= Given data =
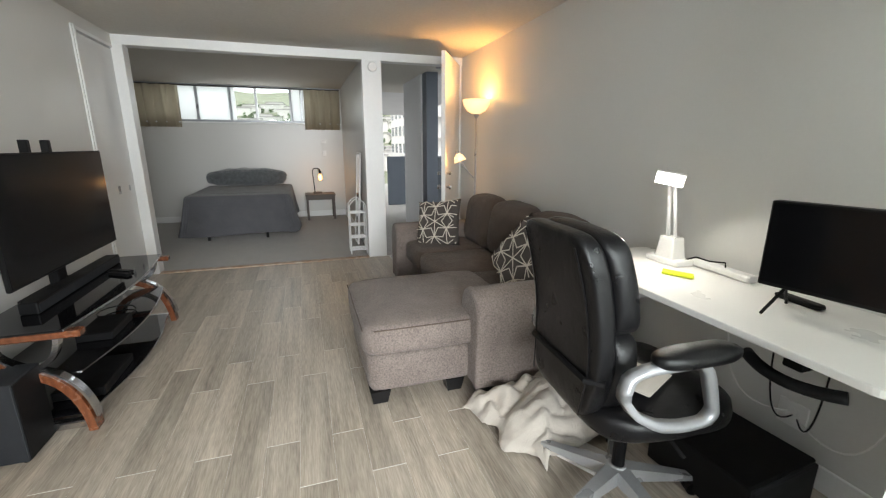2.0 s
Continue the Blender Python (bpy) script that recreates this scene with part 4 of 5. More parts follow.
sofa_arm(-2.62, -2.36, "arm", 1)
sofa_arm(-4.66, -4.42, "arm", 2)
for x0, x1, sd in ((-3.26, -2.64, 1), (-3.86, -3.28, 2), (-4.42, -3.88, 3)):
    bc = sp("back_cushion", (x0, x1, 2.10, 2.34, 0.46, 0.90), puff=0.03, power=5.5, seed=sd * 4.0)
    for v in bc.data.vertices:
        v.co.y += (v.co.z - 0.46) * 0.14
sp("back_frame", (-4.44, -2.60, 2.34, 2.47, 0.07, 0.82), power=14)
for x, y in ((-2.56, 0.93), (-3.24, 0.93), (-2.56, 1.36), (-2.42, 1.5), (-4.6, 1.5), (-2.42, 2.36), (-4.6, 2.36)):
    lg = bmesh.new()
    ring_sweep(lg, [[(x + 3.5 + a * s, y - 1.9 + b * s, z) for a, b in ((-1, -1), (1, -1), (1, 1), (-1, 1))] for z, s in ((0, 0.04), (0.078, 0.055))])
    part("leg", lg, "black", so, "black tapered block foot")
seam = bmesh.new()
tube(seam, [(-2.468 + 3.5, 0.90 - 1.9 + 0.07 * k, 0.452) for k in range(9)], 0.004, 6)
tube(seam, [(-3.26 + 3.5 + 0.095 * k, 0.845 - 1.9, 0.452) for k in range(9)], 0.004, 6)
part("piping", seam, "sofa", so)


def star_pillow(m, label):
    """Throw pillow with a woven star lattice laid on its face."""
    t = thing("throw_pillow", m, label, "pillow", "patterned sofa pillows")
    H = 0.225
    body = bmesh.new()
    N = 14

    def zf(u, v):
        e = (1 - u ** 4) * (1 - v ** 4)
        return 0.075 * max(e, 0) ** 0.6 + 0.004

    def xy(u, v):
        k = 1 - 0.09 * (1 - abs(u) ** 3) * 0 - 0.07 * (1 - v * v) * abs(u) ** 4
        j = 1 - 0.07 * (1 - u * u) * abs(v) ** 4
        return u * H * k, v * H * j

    for s in (1, -1):
        g = [[body.verts.new((*xy(-1 + 2 * i / N, -1 + 2 * j / N), s * zf(-1 + 2 * i / N, -1 + 2 * j / N))) for j in range(N + 1)] for i in range(N + 1)]
        for i in range(N):
            for j in range(N):
                body.faces.new((g[i][j], g[i + 1][j], g[i + 1][j + 1], g[i][j + 1]))
    bmesh.ops.remove_doubles(body, verts=body.verts[:], dist=0.009)
    part("cover", body, "pillowdark", t, smooth=True)
    lat = bmesh.new()

    def line(a, b, w=0.0042):
        a, b = Vector((*a, 0)), Vector((*b, 0))
        d = (b - a).normalized()
        nrm = Vector((-d.y, d.x, 0)) * w
        ps = []
        for k in range(5):
            p = a.lerp(b, k / 4)
            if abs(p.x) < H * 0.94 and abs(p.y) < H * 0.94:
                z = zf(p.x / H, p.y / H) + 0.003
                ps.append((lat.verts.new((*(p - nrm).xy, z)), lat.verts.new((*(p + nrm).xy, z))))
        for q, r2 in zip(ps, ps[1:]):
            lat.faces.new((q[0], r2[0], r2[1], q[1]))

    R = 0.14
    for cx, cy in ((0, 0), (R * 1.732, 0), (-R * 1.732, 0), (R * 0.866, R * 1.5), (-R * 0.866, R * 1.5), (R * 0.866, -R * 1.5), (-R * 0.866, -R * 1.5), (R * 2.598, R * 1.5), (-R * 2.598, -R * 1.5), (-R * 2.598, R * 1.5), (R * 2.598, -R * 1.5)):
        for k in range(6):
            a0, a1 = math.pi / 3 * k + math.pi / 6, math.pi / 3 * (k + 1) + math.pi / 6
            p0 = (cx + R * math.cos(a0), cy + R * math.sin(a0))
            am = (a0 + a1) / 2
            q = (cx + R * 0.5 * math.cos(am), cy + R * 0.5 * math.sin(am))
            line((cx, cy), p0)
            line(p0, q)
            p1 = (cx + R * math.cos(a1), cy + R * math.sin(a1))
            line(q, p1)
    part("woven_pattern", lat, "pillowline", t, "cream geometric star lines")
    return t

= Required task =
Starting at the top of the listing above, please restate word for word each line up to and including the one that holds "lat = bmesh.new()", omitting every image.

= Reply to the task =
2.0 s
Continue the Blender Python (bpy) script that recreates this scene with part 4 of 5. More parts follow.
sofa_arm(-2.62, -2.36, "arm", 1)
sofa_arm(-4.66, -4.42, "arm", 2)
for x0, x1, sd in ((-3.26, -2.64, 1), (-3.86, -3.28, 2), (-4.42, -3.88, 3)):
    bc = sp("back_cushion", (x0, x1, 2.10, 2.34, 0.46, 0.90), puff=0.03, power=5.5, seed=sd * 4.0)
    for v in bc.data.vertices:
        v.co.y += (v.co.z - 0.46) * 0.14
sp("back_frame", (-4.44, -2.60, 2.34, 2.47, 0.07, 0.82), power=14)
for x, y in ((-2.56, 0.93), (-3.24, 0.93), (-2.56, 1.36), (-2.42, 1.5), (-4.6, 1.5), (-2.42, 2.36), (-4.6, 2.36)):
    lg = bmesh.new()
    ring_sweep(lg, [[(x + 3.5 + a * s, y - 1.9 + b * s, z) for a, b in ((-1, -1), (1, -1), (1, 1), (-1, 1))] for z, s in ((0, 0.04), (0.078, 0.055))])
    part("leg", lg, "black", so, "black tapered block foot")
seam = bmesh.new()
tube(seam, [(-2.468 + 3.5, 0.90 - 1.9 + 0.07 * k, 0.452) for k in range(9)], 0.004, 6)
tube(seam, [(-3.26 + 3.5 + 0.095 * k, 0.845 - 1.9, 0.452) for k in range(9)], 0.004, 6)
part("piping", seam, "sofa", so)


def star_pillow(m, label):
    """Throw pillow with a woven star lattice laid on its face."""
    t = thing("throw_pillow", m, label, "pillow", "patterned sofa pillows")
    H = 0.225
    body = bmesh.new()
    N = 14

    def zf(u, v):
        e = (1 - u ** 4) * (1 - v ** 4)
        return 0.075 * max(e, 0) ** 0.6 + 0.004

    def xy(u, v):
        k = 1 - 0.09 * (1 - abs(u) ** 3) * 0 - 0.07 * (1 - v * v) * abs(u) ** 4
        j = 1 - 0.07 * (1 - u * u) * abs(v) ** 4
        return u * H * k, v * H * j

    for s in (1, -1):
        g = [[body.verts.new((*xy(-1 + 2 * i / N, -1 + 2 * j / N), s * zf(-1 + 2 * i / N, -1 + 2 * j / N))) for j in range(N + 1)] for i in range(N + 1)]
        for i in range(N):
            for j in range(N):
                body.faces.new((g[i][j], g[i + 1][j], g[i + 1][j + 1], g[i][j + 1]))
    bmesh.ops.remove_doubles(body, verts=body.verts[:], dist=0.009)
    part("cover", body, "pillowdark", t, smooth=True)
    lat = bmesh.new()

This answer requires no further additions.